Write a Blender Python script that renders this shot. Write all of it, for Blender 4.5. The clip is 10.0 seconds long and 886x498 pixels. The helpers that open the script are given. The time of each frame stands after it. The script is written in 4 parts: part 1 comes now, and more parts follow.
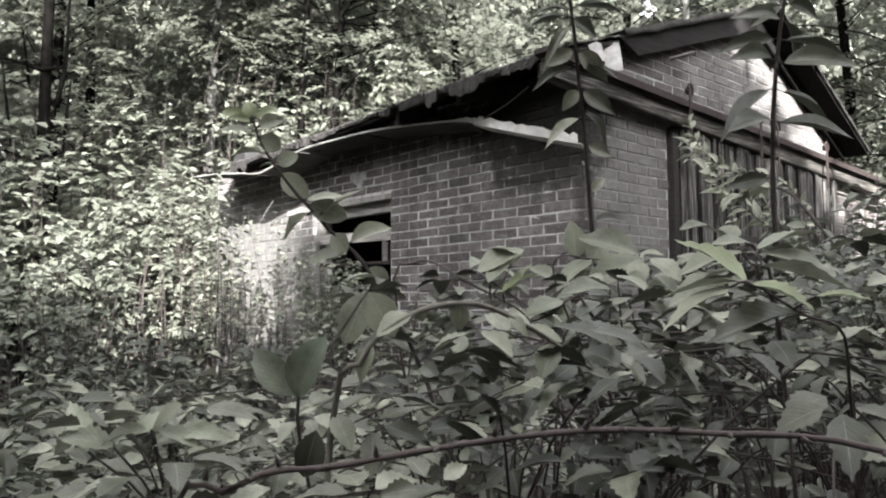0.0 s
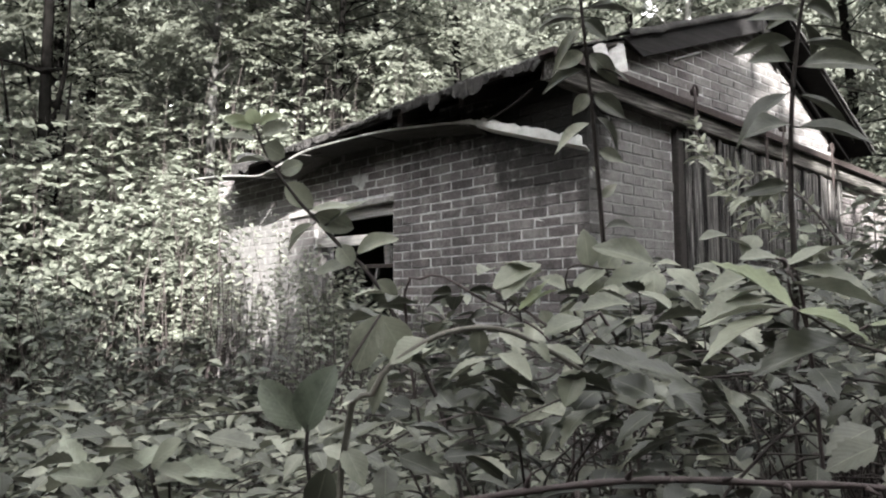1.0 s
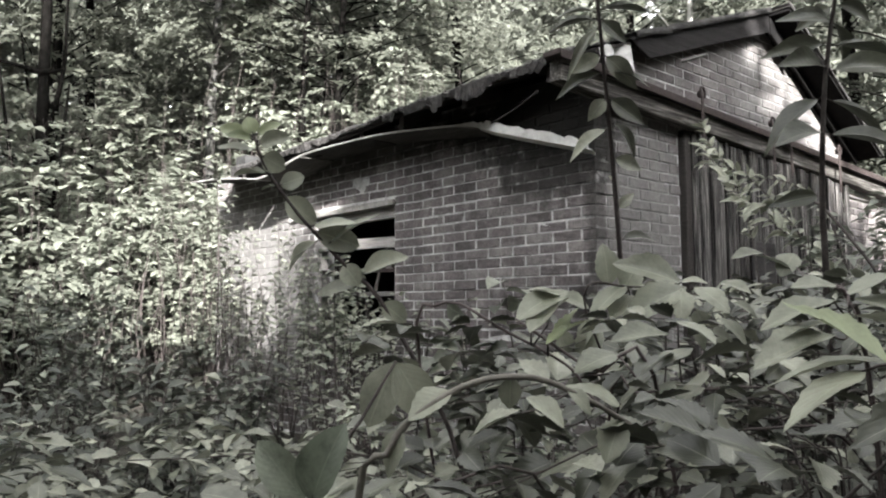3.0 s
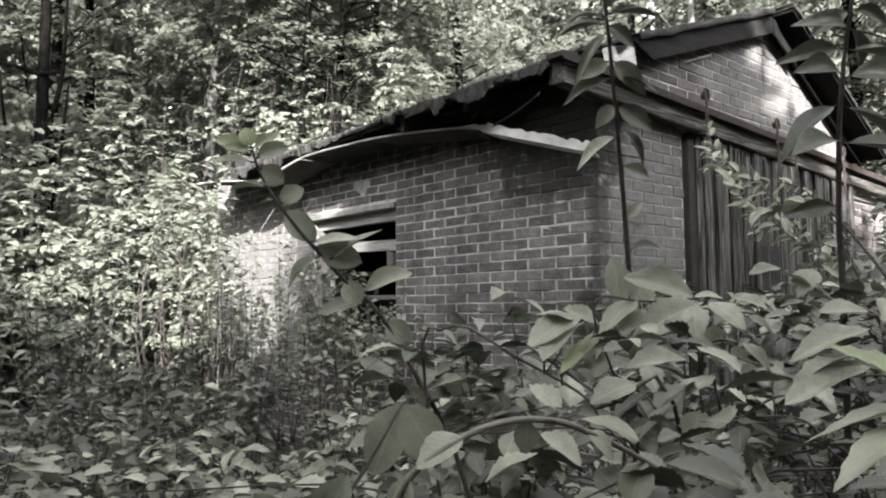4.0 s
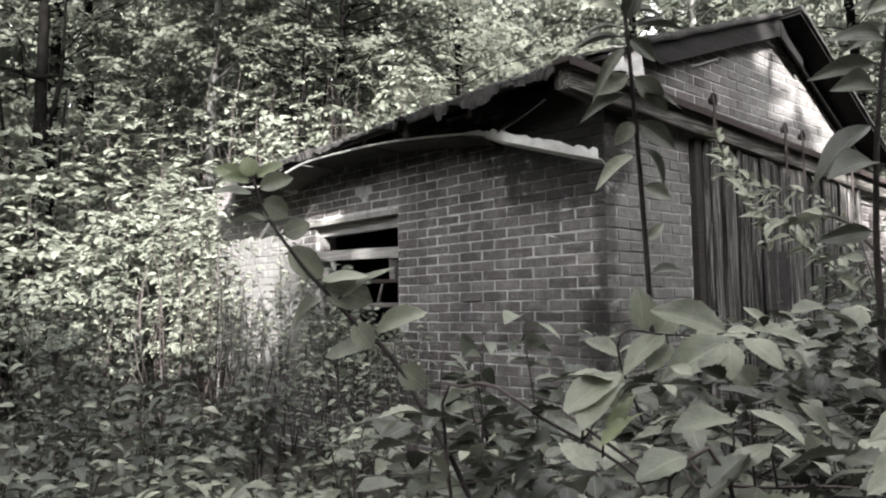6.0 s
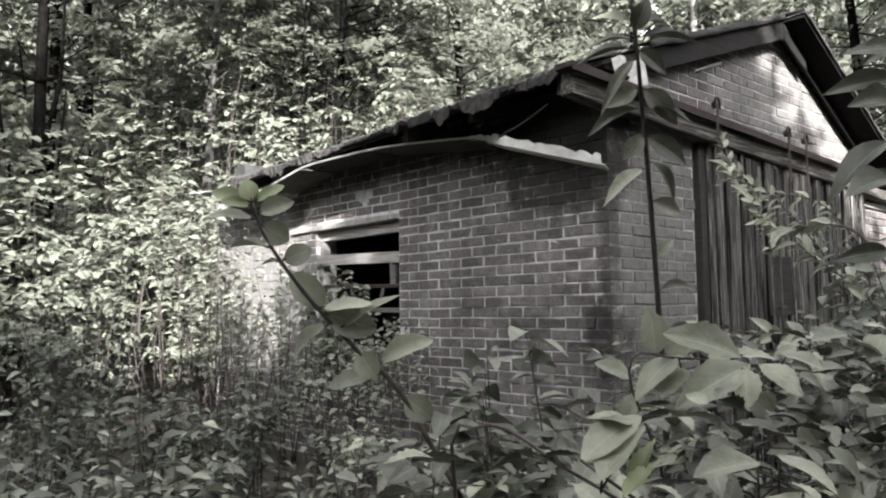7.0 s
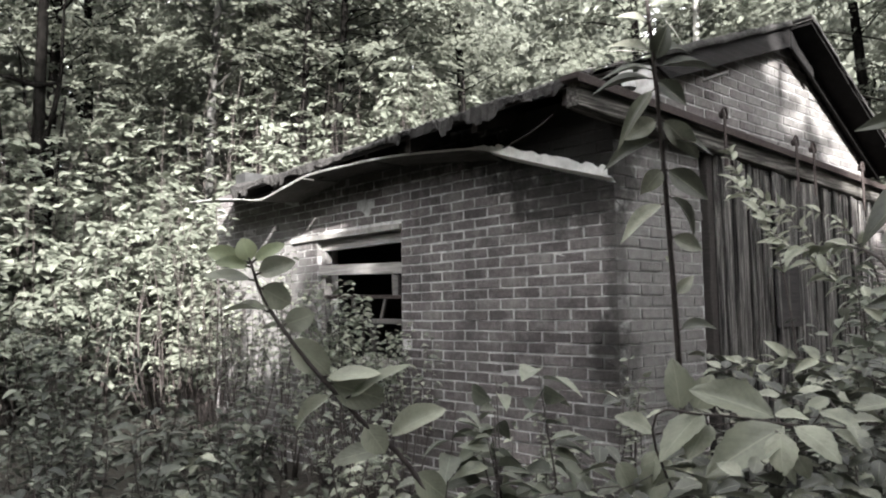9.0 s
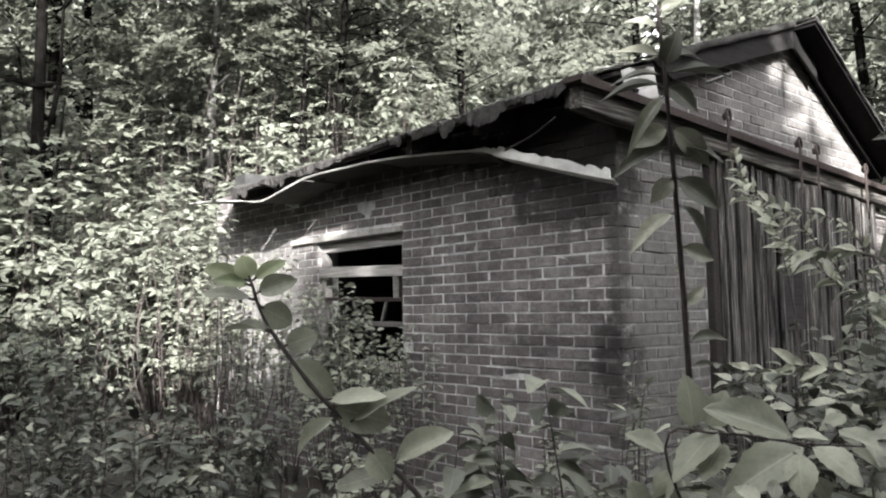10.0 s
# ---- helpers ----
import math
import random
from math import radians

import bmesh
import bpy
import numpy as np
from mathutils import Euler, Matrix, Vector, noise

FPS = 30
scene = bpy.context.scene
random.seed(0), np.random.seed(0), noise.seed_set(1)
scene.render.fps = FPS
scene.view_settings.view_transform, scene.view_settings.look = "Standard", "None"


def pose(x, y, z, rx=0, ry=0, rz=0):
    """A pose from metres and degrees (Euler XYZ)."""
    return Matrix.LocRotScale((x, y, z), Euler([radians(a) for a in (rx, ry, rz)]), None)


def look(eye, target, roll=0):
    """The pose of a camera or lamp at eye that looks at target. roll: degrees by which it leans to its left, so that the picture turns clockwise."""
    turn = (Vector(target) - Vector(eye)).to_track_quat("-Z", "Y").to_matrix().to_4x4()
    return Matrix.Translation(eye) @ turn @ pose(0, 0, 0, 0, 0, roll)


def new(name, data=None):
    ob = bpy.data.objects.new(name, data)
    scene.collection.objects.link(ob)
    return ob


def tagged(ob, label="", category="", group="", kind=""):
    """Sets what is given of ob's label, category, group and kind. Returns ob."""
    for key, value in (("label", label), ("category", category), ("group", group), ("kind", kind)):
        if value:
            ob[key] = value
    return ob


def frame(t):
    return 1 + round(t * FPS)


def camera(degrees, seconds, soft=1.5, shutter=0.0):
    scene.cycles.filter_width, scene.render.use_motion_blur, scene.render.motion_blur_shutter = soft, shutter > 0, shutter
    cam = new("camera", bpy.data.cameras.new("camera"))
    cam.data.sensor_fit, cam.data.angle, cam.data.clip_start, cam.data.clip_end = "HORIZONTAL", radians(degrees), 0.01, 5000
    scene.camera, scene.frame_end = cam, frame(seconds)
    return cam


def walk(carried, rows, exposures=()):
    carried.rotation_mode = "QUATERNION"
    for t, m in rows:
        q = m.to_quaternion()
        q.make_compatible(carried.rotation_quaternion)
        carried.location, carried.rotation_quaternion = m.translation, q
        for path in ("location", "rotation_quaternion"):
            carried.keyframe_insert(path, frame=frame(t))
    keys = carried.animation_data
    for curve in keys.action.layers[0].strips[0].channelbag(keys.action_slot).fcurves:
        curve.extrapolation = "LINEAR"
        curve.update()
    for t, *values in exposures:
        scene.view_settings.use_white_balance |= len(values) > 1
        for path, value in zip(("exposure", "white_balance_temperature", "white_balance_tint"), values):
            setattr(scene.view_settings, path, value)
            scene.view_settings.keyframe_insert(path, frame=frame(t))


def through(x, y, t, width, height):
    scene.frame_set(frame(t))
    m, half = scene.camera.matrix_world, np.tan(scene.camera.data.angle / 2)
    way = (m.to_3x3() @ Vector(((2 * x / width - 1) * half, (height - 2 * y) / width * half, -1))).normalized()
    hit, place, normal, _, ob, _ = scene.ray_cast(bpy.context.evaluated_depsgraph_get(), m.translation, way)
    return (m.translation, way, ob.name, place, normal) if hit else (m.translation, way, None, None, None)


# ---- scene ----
cam = camera(60.0, 10.0, soft=2.1)
PATH = [
    (0, (-3.701, -2.865, 1.009), (-2.376, -1.375, 1.163), -0.3),
    (0.5, (-3.692, -2.844, 1.021), (-2.367, -1.354, 1.176), -0.4),
    (1, (-3.682, -2.821, 1.031), (-2.359, -1.33, 1.186), -0.4),
    (1.5, (-3.669, -2.8, 1.038), (-2.344, -1.31, 1.195), -0.6),
    (2, (-3.662, -2.781, 1.046), (-2.338, -1.29, 1.203), -0.4),
    (2.5, (-3.651, -2.761, 1.055), (-2.327, -1.27, 1.212), -0.4),
    (4, (-3.614, -2.704, 1.093), (-2.291, -1.212, 1.25), -0.5),
    (4.5, (-3.606, -2.686, 1.107), (-2.284, -1.193, 1.264), -0.5),
    (5, (-3.599, -2.669, 1.12), (-2.276, -1.177, 1.278), -0.5),
    (5.5, (-3.588, -2.648, 1.134), (-2.265, -1.156, 1.292), -0.6),
    (7, (-3.561, -2.597, 1.186), (-2.238, -1.105, 1.345), -0.7),
    (7.5, (-3.551, -2.579, 1.206), (-2.228, -1.088, 1.365), -0.7),
    (8, (-3.542, -2.564, 1.228), (-2.22, -1.072, 1.387), -0.7),
    (8.5, (-3.534, -2.549, 1.248), (-2.212, -1.057, 1.409), -0.8),
    (9, (-3.526, -2.536, 1.266), (-2.205, -1.043, 1.427), -0.8),
    (9.5, (-3.517, -2.52, 1.28), (-2.196, -1.027, 1.44), -0.8),
    (10, (-3.51, -2.505, 1.289), (-2.189, -1.012, 1.449), -0.8),
]
walk(cam, [(t, look(eye, target, roll)) for t, eye, target, roll in PATH], [(0.0, 3.3), (4.0, 3.24), (10.0, 3.2)])

# ---------------------------------------------------------------- light
SUN_WAY = Vector((-0.60, -0.90, 0.60)).normalized()      # towards the sun
world = bpy.data.worlds.new("world")
scene.world = world
world.use_nodes = True
wn = world.node_tree
sky = wn.nodes.new("ShaderNodeTexSky")
sky.sky_type = 'NISHITA'
sky.sun_disc = False
sky.sun_elevation = math.asin(SUN_WAY.z)
sky.sun_rotation = math.atan2(SUN_WAY.x, SUN_WAY.y)
sky.air_density, sky.dust_density = 1.0, 3.0
pale = wn.nodes.new("ShaderNodeHueSaturation")
pale.inputs["Saturation"].default_value = 0.05
wn.links.new(sky.outputs[0], pale.inputs["Color"])
wn.links.new(pale.outputs[0], wn.nodes["Background"].inputs[0])
wn.nodes["Background"].inputs[1].default_value = 0.106
sun_data = bpy.data.lights.new("sun", 'SUN')
sun_data.energy, sun_data.angle, sun_data.color = 3.1, radians(0.6), (1.0, 0.975, 0.945)
sun = new("sun", sun_data)
sun.matrix_world = look(SUN_WAY * 40, (0, 0, 0))

# ---------------------------------------------------------------- materials


class Mat:
    """A small wrapper to write node materials in few lines."""

    def __init__(self, name, rough=0.8, metal=0.0, spec=0.3):
        self.m = bpy.data.materials.new(name)
        self.m.use_nodes = True
        self.t = self.m.node_tree
        self.b = self.t.nodes["Principled BSDF"]
        self.b.inputs["Roughness"].default_value = rough
        self.b.inputs["Metallic"].default_value = metal
        self.b.inputs["Specular IOR Level"].default_value = spec
        self.out = self.t.nodes["Material Output"]

    def n(self, kind, **values):
        node = self.t.nodes.new(kind)
        for k, v in values.items():
            node.inputs[k.replace("_", " ")].default_value = v
        return node

    def link(self, a, b):
        self.t.links.new(a, b)

    def coords(self, scale=(1, 1, 1), world=True):
        src = self.n("ShaderNodeNewGeometry").outputs["Position"] if world else self.n("ShaderNodeTexCoord").outputs["Object"]
        mp = self.n("ShaderNodeMapping")
        mp.inputs["Scale"].default_value = scale
        self.link(src, mp.inputs["Vector"])
        return mp.outputs["Vector"]

    def noise(self, scale, detail=4.0, rough=0.6, vec=None):
        nd = self.n("ShaderNodeTexNoise", Scale=scale, Detail=detail, Roughness=rough)
        if vec is not None:
            self.link(vec, nd.inputs["Vector"])
        return nd.outputs["Fac"]

    def ramp(self, fac, stops):
        r = self.n("ShaderNodeValToRGB")
        e = r.color_ramp.elements
        while len(e) < len(stops):
            e.new(0.5)
        for i, (p, c) in enumerate(stops):
            e[i].position = p
            e[i].color = (*c, 1) if len(c) == 3 else c
        self.link(fac, r.inputs["Fac"])
        return r.outputs["Color"]

    def mix(self, fac, a, b, kind='MIX'):
        m = self.n("ShaderNodeMix")
        m.data_type, m.blend_type = 'RGBA', kind
        for val, sock in ((fac, m.inputs[0]), (a, m.inputs[6]), (b, m.inputs[7])):
            if hasattr(val, "is_output"):
                self.link(val, sock)
            else:
                sock.default_value = val if not isinstance(val, tuple) or len(val) == 4 else (*val, 1)
        return m.outputs[2]

    def math(self, op, a, b=0.0):
        m = self.n("ShaderNodeMath")
        m.operation = op
        for val, sock in ((a, m.inputs[0]), (b, m.inputs[1])):
            if hasattr(val, "is_output"):
                self.link(val, sock)
            else:
                sock.default_value = val
        return m.outputs[0]

    def colour(self, c):
        self.link(c, self.b.inputs["Base Color"])

    def bump(self, height, strength=0.3, dist=0.004):
        bp = self.n("ShaderNodeBump", Strength=strength, Distance=dist)
        self.link(height, bp.inputs["Height"])
        self.link(bp.outputs[0], self.b.inputs["Normal"])

    def grey(self, v):
        return (v, v, v)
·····
Copy exactly the lines from the line with "setattr(scene.view_settings, path, value)" up to and including the line with "return (m.translation, way, ob.name, place, normal)", and no other lines.

### RESULT OF THE EXERCISE
            setattr(scene.view_settings, path, value)
            scene.view_settings.keyframe_insert(path, frame=frame(t))


def through(x, y, t, width, height):
    scene.frame_set(frame(t))
    m, half = scene.camera.matrix_world, np.tan(scene.camera.data.angle / 2)
    way = (m.to_3x3() @ Vector(((2 * x / width - 1) * half, (height - 2 * y) / width * half, -1))).normalized()
    hit, place, normal, _, ob, _ = scene.ray_cast(bpy.context.evaluated_depsgraph_get(), m.translation, way)
    return (m.translation, way, ob.name, place, normal) if hit else (m.translation, way, None, None, None)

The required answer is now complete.